→ **REQUIREMENTS**: Write out the material again word for word, dropping any images it holds.

═══ INFORMATION SUPPLIED ═══

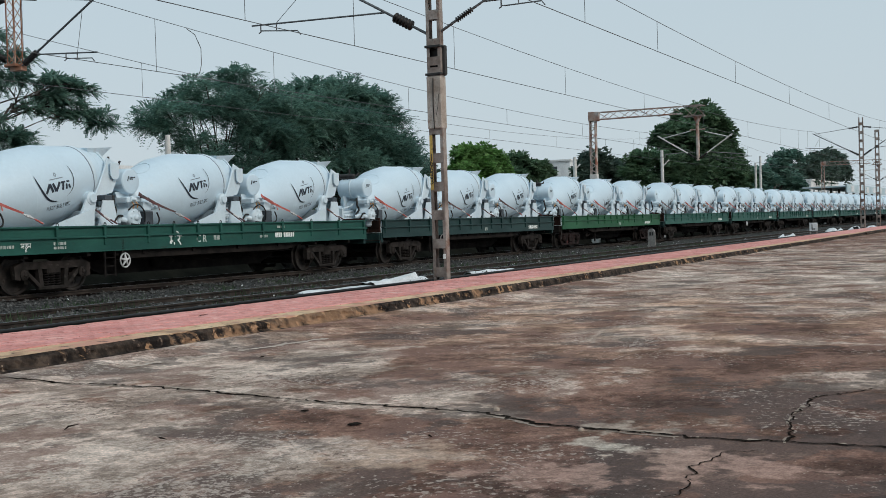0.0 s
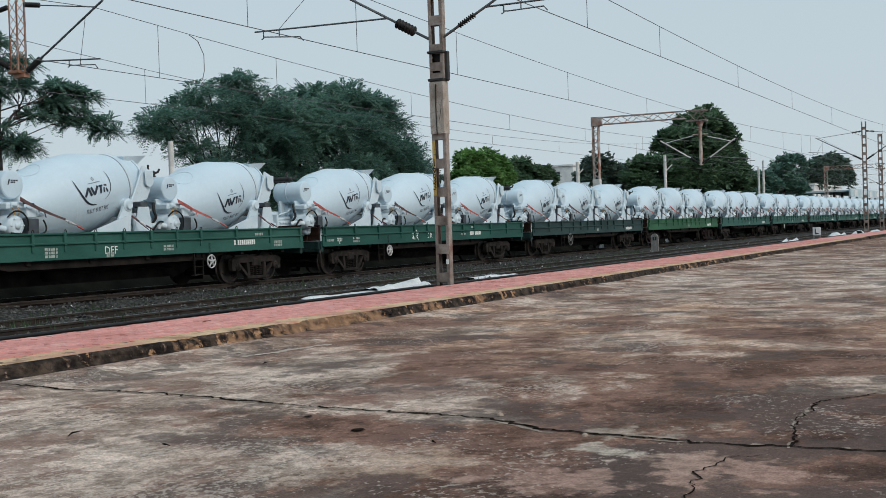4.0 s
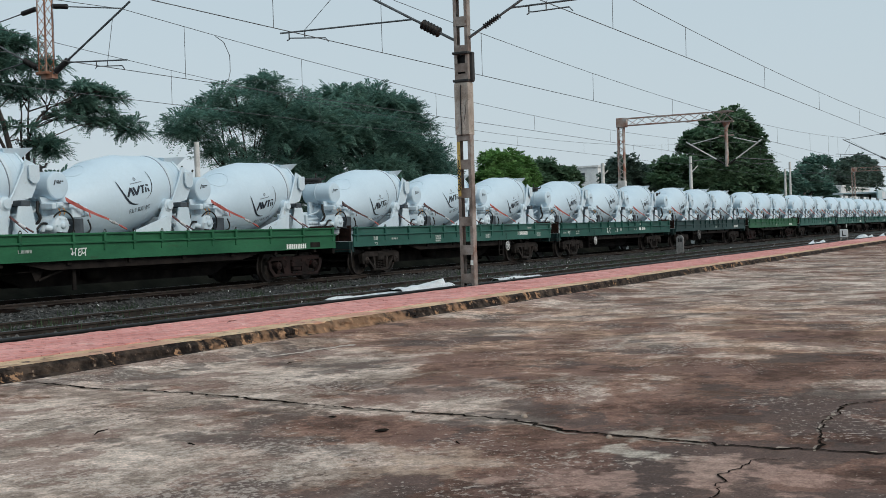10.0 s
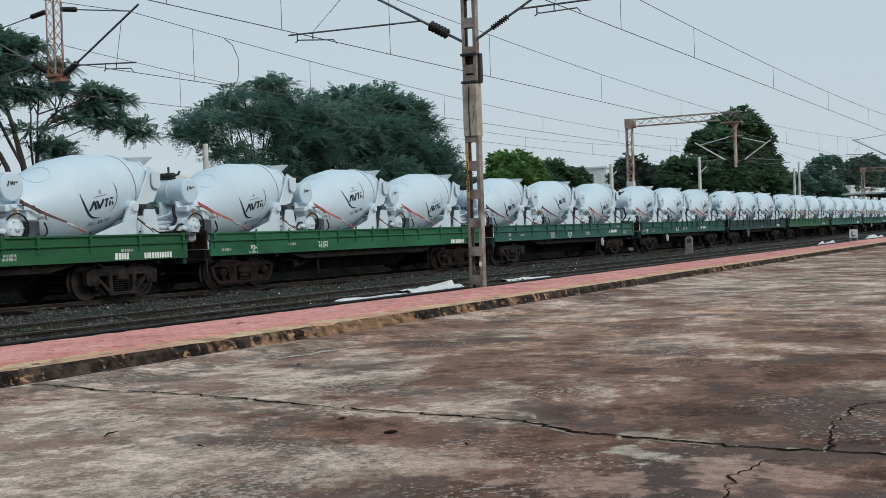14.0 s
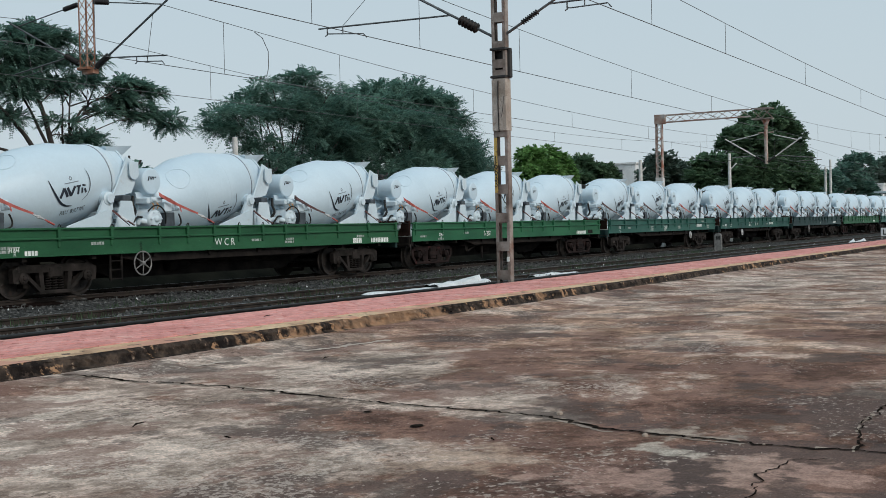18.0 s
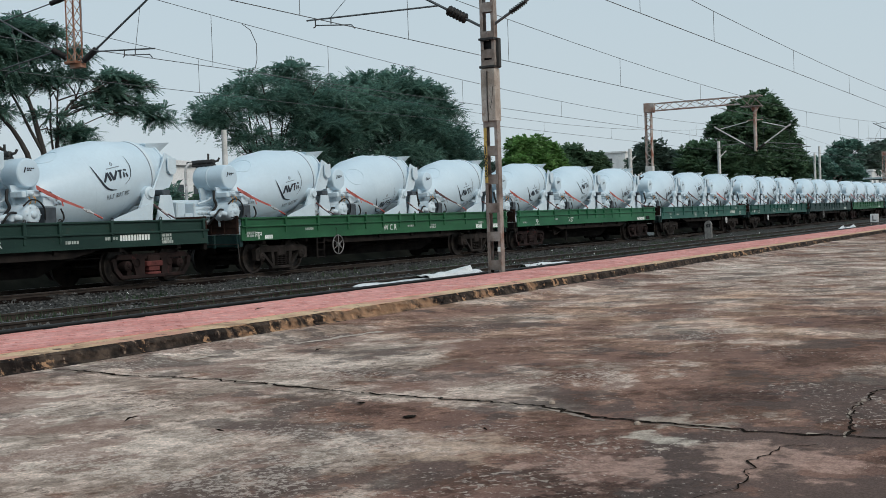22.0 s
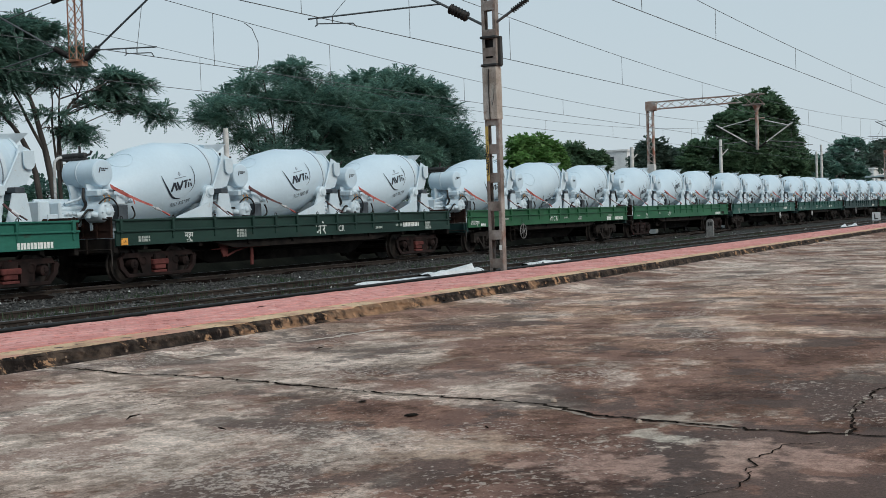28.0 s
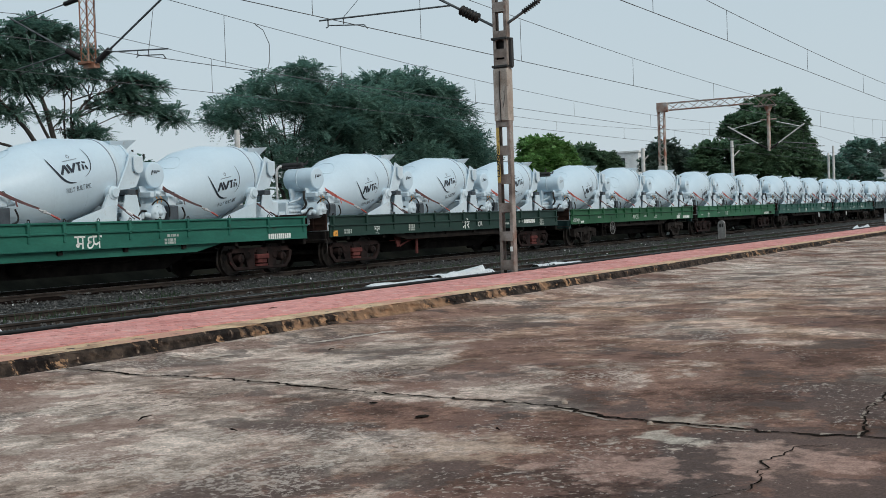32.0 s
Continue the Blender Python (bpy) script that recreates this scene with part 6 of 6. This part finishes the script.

═══

→ **SOLUTION TO THIS PROBLEM**:
0.0 s
4.0 s
10.0 s
14.0 s
18.0 s
22.0 s
28.0 s
32.0 s
Continue the Blender Python (bpy) script that recreates this scene with part 6 of 6. This part finishes the script.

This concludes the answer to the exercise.